9 of 10 people found the following review helpful
5.0 out of 5 stars
"Lumberjack with falsetto" shocks the world..., 5 Jan. 2009
I was first introduced to Bon Iver's music through a cover of "Skinny Love" that a mate of mine was playing at a gig. Although I didn't catch the whole song, even just a snippet of it was enough to make me want to get into this stuff - I was blown away by the power and depth of the songwriting, as well as the beautifully honest lyrics. And when I came to buying the album, I was far from disappointed - that particular song is still a stand-out, but the rest of the album is just as sublime.
Lyrically, "For Emma, Forever Ago" could be read as one long narrative, brimming with honesty, jealousy, guilt, love, loss, pain and a sense of loneliness which can only have come from the circumstances in which it was recorded - Justin Vernon, the mastermind behind the three-piece (though Vernon regularly plays solo as well), wrote and recorded practically the entire album with aged recording gear and a few microphones during 3 months spent absolutely alone in his father's hunting lodge in the woods of Wisconsin, USA. This time was originally going to be used exclusively for 'soul searching' and recovery from sickness and breakups (from both his band and girlfriend), though luckily for us it seems that the only way he was able to effectively channel his emotions was through songwriting and recording.
Even right from delicate opener "Flume," it is obvious that there has been no holding back in the writing of these songs - though often cryptic, there is no doubt that these lyrics are pure, unspoilt poetry - "Only love is all maroon / Lapping lakes like leery loons / Leaving rope burns - reddish ruse" may not be the most accessible refrain, but that is just not what this record is about. There is no shortage of pain here - "Now all your love is wasted / And who the hell was I?" he laments on "Skinny Love," but this is balanced with a rare sense of wisdom and self-awareness. Closer "Re:Stacks" is almost meditative - "This is not the sound of a new man or crispy realization / It's the sound of the unlocking and the lift away" is the closest that this album gets to optimism, but it is just as spellbinding as every other line on the record.

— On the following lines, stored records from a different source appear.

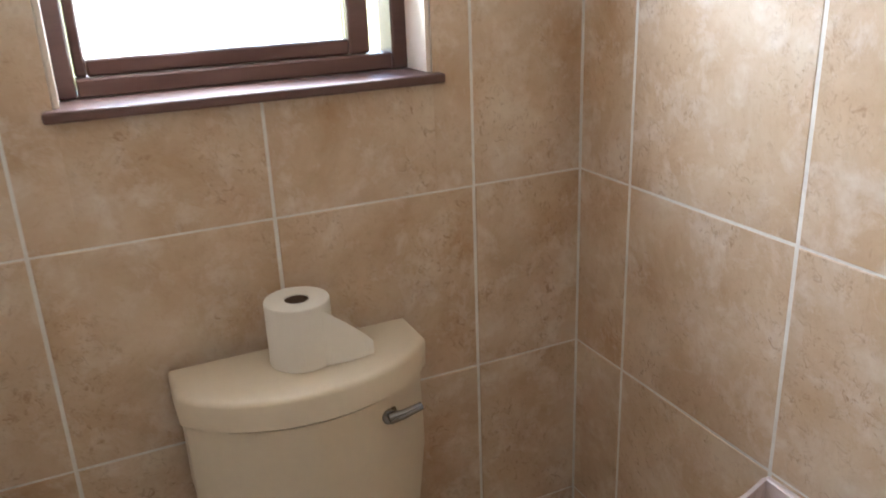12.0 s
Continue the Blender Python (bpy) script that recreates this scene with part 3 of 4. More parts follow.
BK = TB - 0.004 - 1.05
rings = [basin_ring(0.668, 0.095, 0.085, 0.12, 2.1, 3), basin_ring(0.676, 0.125, 0.115, 0.15, 2.1, 3), basin_ring(0.705, 0.178, 0.172, 0.185, 2.05, 3.2),
         basin_ring(0.740, 0.220, 0.218, BK - 0.004, 2.14, 3.4), basin_ring(0.775, 0.244, 0.246, BK, 2.14, 3.4), basin_ring(0.800, 0.2545, 0.260, BK, 2.14, 3.4),
         basin_ring(0.815, 0.257, 0.265, BK, 2.14, 3.4), basin_ring(0.825, 0.256, 0.264, BK, 2.14, 3.4), basin_ring(0.8305, 0.251, 0.258, BK - 0.004, 2.14, 3.4),
         basin_ring(0.8325, 0.243, 0.249, BK - 0.010, 2.14, 3.4)]
ic = 0.985
ix = BX + 0.006
rings += [basin_ring(0.831, 0.208, 0.166, 0.102, 2.1, 2.5, ic, ix), basin_ring(0.8265, 0.201, 0.159, 0.096, 2.1, 2.5, ic, ix), basin_ring(0.812, 0.193, 0.150, 0.090, 2.1, 2.5, ic, ix),
          basin_ring(0.785, 0.176, 0.131, 0.080, 2.1, 2.4, ic, ix), basin_ring(0.745, 0.143, 0.101, 0.064, 2.05, 2.2, ic, ix), basin_ring(0.715, 0.098, 0.066, 0.045, 2, 2, ic, ix),
          basin_ring(0.703, 0.045, 0.03, 0.025, 2, 2, ic, ix)]
part("bowl", loft(rings), M_CERAMIC, basin, smooth=True)
prs = [(0.0, 0.100, 0.085), (0.02, 0.099, 0.084), (0.10, 0.094, 0.080), (0.35, 0.092, 0.078), (0.55, 0.094, 0.082), (0.665, 0.099, 0.088), (0.69, 0.102, 0.092)]
part("pedestal", loft([oval(BX - 0.02, 1.09, z, rx, ry + 0.02, ry, 32, 2.6, 3.0) for z, rx, ry in prs]), M_CERAMIC, basin, "white ceramic pedestal", True)
part("splash_lip", box(BX - 0.235, BX + 0.18, TB - 0.015, TB - 0.002, 0.828, 0.8365, 0.003, seg=2), M_CERAMIC, basin)
part("overflow", lathe([(0.0105, 0), (0.0105, 0.002), (0.009, 0.0024)], pose(BX + 0.006, 1.0755, 0.8115, 72)), M_BLACK, basin, "dark overflow hole")
part("waste", lathe([(0.024, 0), (0.024, 0.002), (0.014, 0.003), (0, 0.003)], pose(BX, ic, 0.7032)), M_CHROME, basin, "chrome waste", True)
tx0, ty0 = -1.402, 1.152
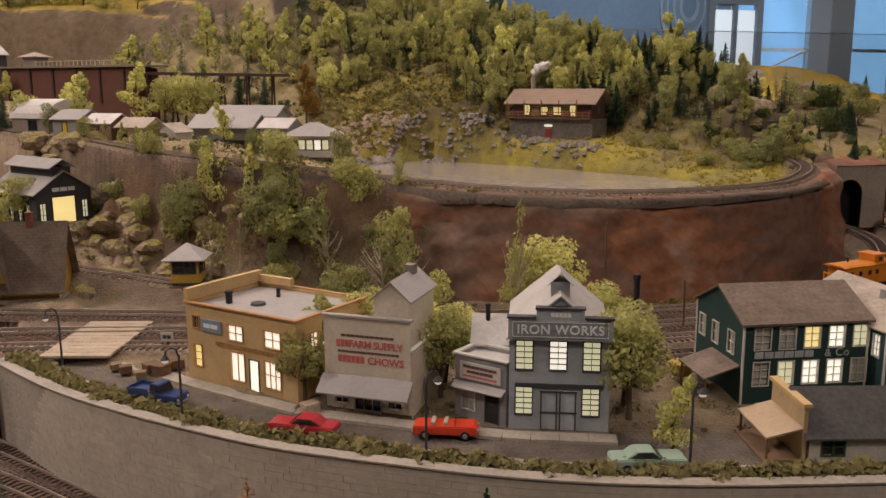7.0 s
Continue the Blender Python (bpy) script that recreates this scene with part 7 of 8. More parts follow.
free = lambda x, y: mask_at(BED, x, y) < 0.2 and mask_at(ON_ROAD, x, y) < 0.2
IN_MEADOW = inside(MEADOW)
tufts("meadow_grass", "yellow-green foam grass on the meadow", strew(2200, -0.75, 0.1, 0.6, 1.05, lambda x, y: free(x, y) and mask_at(IN_MEADOW, x, y) > 0), leafy("straw_grass", (0.34, 0.27, 0.08), 0.1), 0.0035)
tufts("meadow_grass", "olive foam grass on the meadow", strew(900, -0.75, 0.1, 0.6, 1.05, lambda x, y: free(x, y) and mask_at(IN_MEADOW, x, y) > 0), leafy("olive_grass", (0.23, 0.20, 0.065), 0.1), 0.0035)
tufts("bank_scrub", "dry scrub and foam on the banks", strew(3600, -0.9, 1.15, 1.22, 2.1, free), leafy("dry_scrub", (0.27, 0.22, 0.09), 0.1), 0.005)
tufts("bank_scrub", "dark scrub on the banks", strew(2200, -0.9, 1.2, 1.22, 2.1, free), leafy("dark_scrub", (0.10, 0.11, 0.045), 0.1), 0.006)
tufts("shelf_grass", "golden grass on the shelf and the hill foot", strew(2200, 1.15, 2.0, 1.0, 1.8, lambda x, y: free(x, y) and mask_at(MASK_SHELF, x, y) > 0.9 and mask_at(IN_POND, x, y) < -0.015), leafy("golden_grass", (0.40, 0.33, 0.07), 0.1), 0.0045)
tufts("hill_scrub", "olive undergrowth on the forest hill", strew(1700, 1.2, 2.0, 1.4, 2.35, lambda x, y: free(x, y) and mask_at(MASK_SHELF, x, y) > 0.9 and mask_at(Z, x, y) > 1.345), leafy("hill_scrub", (0.15, 0.15, 0.05), 0.1), 0.007)
tufts("yard_weeds", "brown weeds round the yard", strew(900, 0.95, 2.2, 0.45, 1.05, lambda x, y: free(x, y) and mask_at(town, x, y) > 0.02), leafy("brown_weeds", (0.20, 0.16, 0.08), 0.1), 0.004)
tufts("slope_weeds", "dark weeds between the outer tracks", strew(1100, 2.15, 2.75, 1.1, 2.4, free), leafy("slope_weeds", (0.17, 0.15, 0.055), 0.1), 0.005)
tufts("bank_scrub", "olive scrub on the rounded hills", strew(2600, -1.0, 0.3, 2.0, 2.7, lambda x, y: free(x, y) and vnoise(np.array([x]), np.array([y]), 7, 51)[0] > 0.0), leafy("hill_side_scrub", (0.21, 0.19, 0.075), 0.1), 0.008)
tufts("lobe_grass", "long golden grass on the slope above the pond", strew(1500, 1.15, 1.55, 1.62, 2.0, free), leafy("lobe_grass", (0.27, 0.225, 0.065), 0.1), 0.006, 9, 0.9)
tufts("bank_scrub", "green scrub below the main line", strew(1300, -0.3, 0.2, 0.93, 1.06, free), leafy("bank_scrub_green", (0.17, 0.17, 0.06), 0.1), 0.006)
tufts("thicket_floor", "mossy ground cover in the thicket", strew(1500, 1.4, 2.25, 0.42, 1.0, lambda x, y: free(x, y) and mask_at(town, x, y) > -0.06), leafy("thicket_floor", (0.30, 0.26, 0.09), 0.1), 0.006)
tufts("undergrowth_tufts", "dark mossy tufts among the bushes", strew(1500, -0.95, -0.02, 1.3, 1.64, free), leafy("moss_tufts", (0.13, 0.135, 0.05), 0.1), 0.009)
tufts("undergrowth_tufts", "yellow-green tufts among the bushes", strew(1300, -0.95, 0.1, 1.3, 2.1, free), leafy("yellow_tufts", (0.34, 0.31, 0.10), 0.1), 0.008)
rim_line = even([(p[0], p[1], 0) for p in offset_line(band, 0.012)], 0.006)[0]
tufts("cliff_edge_scrub", "dry olive scrub along the edge of the cliff", [(x + random.gauss(0, 0.004), y + random.gauss(0, 0.004)) for x, y, z in rim_line if vnoise(np.array([x]), np.array([y]), 16, 91)[0] > -0.35 for _ in range(2)], leafy("edge_scrub", (0.25, 0.21, 0.085), 0.1), 0.0052, 14, 0.7)
tufts("cliff_edge_scrub", "dark scrub hanging over the edge of the cliff", [(x + random.gauss(0, 0.003), y + random.gauss(0, 0.003)) for x, y, z in even([(p[0], p[1], 0) for p in offset_line(band, 0.004)], 0.008)[0] if vnoise(np.array([x]), np.array([y]), 20, 92)[0] > 0.1], leafy("edge_scrub_dark", (0.12, 0.11, 0.05), 0.1), 0.005, 14, 0.8, 1.276)
hedge = [(x + random.gauss(0, 0.004), y + random.gauss(0, 0.004)) for (x, y, z), a in zip(*even([(p[0] + 0.012, p[1] + 0.012, 0) for p in WL], 0.0055)) for _ in range(2)]
tufts("wall_hedge", "low olive hedge along the top of the retaining wall", hedge, leafy("hedge_foliage", (0.30, 0.265, 0.12), 0.1), 0.0068, 30, 0.8, 1.142)


# paved walk along the stores
walkway = thing("pavement", "pale concrete slab pavement in front of the stores", "pavement", kind="structure")
slab = bpy.data.meshes.new("slab")
bq = boxes((-0.0117, -0.0085, 0, 0.0117, 0.0085, 0.0032))
bq.to_mesh(slab)
bq.free()
slab.materials.append(CONCRETE)
for (x, y, z), h in zip(*even(spline([(0.775, 0.932, 1.1395), (0.856, 0.826, 1.1395), (0.945, 0.717, 1.1395), (0.97, 0.6935, 1.1395), (1.037, 0.644, 1.1395), (1.11, 0.596, 1.1395), (1.19, 0.559, 1.1395)]), 0.0238)):
    share("slab", slab, walkway, pose(x, y, z, 0, 0, math.degrees(h)))

# ---- train on the rear track ----
WHEEL = material("dark_wheel_metal", (0.05, 0.042, 0.038), 0.5, metal=0.5, vary=0.2, scale=90)
CABOOSE = material("orange_caboose_paint", (0.72, 0.25, 0.02), 0.55, vary=0.12, scale=50, bump=0.08)
TANKM = material("black_tank_paint", (0.018, 0.018, 0.022), 0.45, vary=0.25, scale=50, bump=0.08)
BOXM = siding("brown_boxcar_boards", (0.055, 0.04, 0.036), 0.006, True, 0.4)
LOCOM = material("black_loco_paint", (0.012, 0.013, 0.018), 0.4, vary=0.25, scale=50, bump=0.08)
LOADM = material("yellow_load_paint", (0.50, 0.37, 0.06), 0.6, vary=0.15, scale=50)


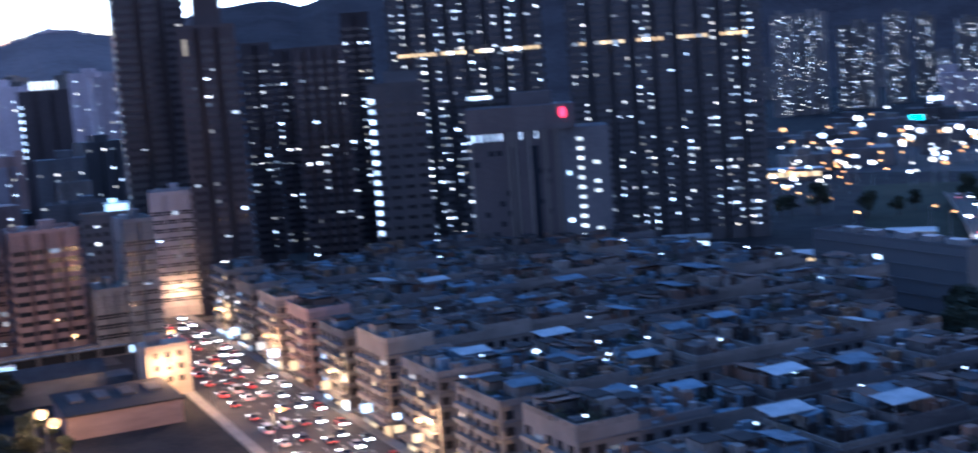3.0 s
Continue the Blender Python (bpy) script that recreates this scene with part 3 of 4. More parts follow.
def mid_block(label, az0, az1, d, top, mat, lit, stair=None, bays=3, depth=18, bands=True):
    mid = (az0 + az1) / 2
    house, w, h = tower(label, az0, az1, d, top, M[mat], bays, depth, lit=lit, name="apartment_block", twist=GRID_TURN - mid if d < 420 else 0, wide=1.6, per_bay=3, notch=1.2)
    if bands:
        sills(house, w + 0.3, depth, int(h / 3.0), 3.0, 3.0, M[mat], -depth / 2 - 0.1)
    crown(house, (w * 0.1, 1, h), (w * 0.22, 6, 3.2), M[mat])
    box("water_tank", house, M["steel"], (-w * 0.25, 2, h), (2.4, 2.4, 1.8))
    if stair is not None:
        lights_column(house, w * stair, -depth / 2 - 0.15, 4.2, 3.0, int(h / 3) - 1, (1.5, 0.3, 1.3), "lit_cool")
    return house


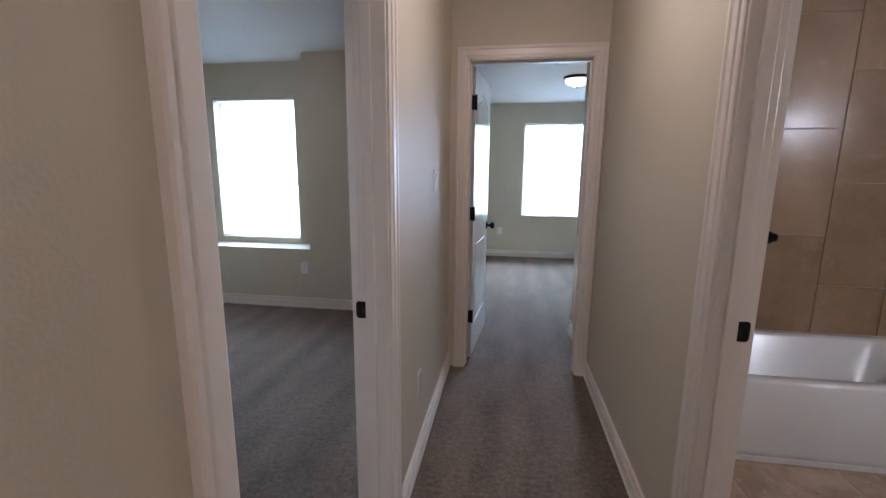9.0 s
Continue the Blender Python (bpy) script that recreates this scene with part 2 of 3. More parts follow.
def part(name, bm, mat, parent, label="", local=False, smooth=False):
    """One mesh under a thing or a part. The bmesh is in world metres, or, with local, in its thing's own."""
    if not local:
        bm.transform(POSE[parent.name].inverted())
    ob = solid(name, bm, mat, smooth)
    ob.parent = parent
    POSE[ob.name] = POSE[parent.name]
    return tagged(ob, label)


def structure(name, bm, mat, label="", smooth=False):
    return tagged(solid(name, bm, mat, smooth), label, kind="structure")


def box(x0, x1, y0, y1, z0, z1, bevel=0.0, bm=None, seg=2):
    own = bmesh.new()
    v = bmesh.ops.create_cube(own, size=1)["verts"]
    for p in v:
        p.co = ((x0 + x1) / 2 + p.co.x * (x1 - x0), (y0 + y1) / 2 + p.co.y * (y1 - y0), (z0 + z1) / 2 + p.co.z * (z1 - z0))
    if bevel:
        bmesh.ops.bevel(own, geom=own.edges[:], offset=bevel, segments=seg, affect="EDGES", profile=0.5)
    return join(bm, own)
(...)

Musically, there are few comparisons that one could reasonably make with this album- vocally, Justin Vernon doesn't have the delicacy of Jeff Buckley (who seems to have somewhat unfairly become the unofficial benchmark for every male singer/songwriter on the planet), and the guitar work is nothing flashy, but one can not help but envy the obvious musical freedom that has been exercised during the making of this record - almost certainly due to the loneliness and isolation that he must have experienced during this time.
Because of this, the instrumentation is varied and flexible like nothing else I have ever heard before - the soundscapes range from understated yet innovative guitar ballads such as "Creature Fear" and "Blindsided" to lush choirs ("Lump Sum") to the sparse 'gospel-like' vocal arrangement on "The Wolves (Act 1&2)," a haunting masterpiece which eventually unfolds to become a thunderous, schizophrenic, beautiful mass of what could be literally hundreds of layered vocals, pounding acoustic guitars and rowdy percussion. Though even at it's musical 'biggest,' there is an all-pervading sense of poignant loneliness, or perhaps 'intimacy,' throughout the album - if you are anything like me, you will be constantly reminded of the fact that this record was made by a man completely isolated from the world. Though this is no bad thing - it only adds to the charm.
Overall, "For Emma, Forever Ago" reads like a revealing trip, both lyrically and musically, into Justin Vernon's troubled, world-weary mind. However, this is no pathetic, whiny, false attempt at honesty - this is a real, dynamic, vibrant masterpiece which will surely shape the next generation of songwriting.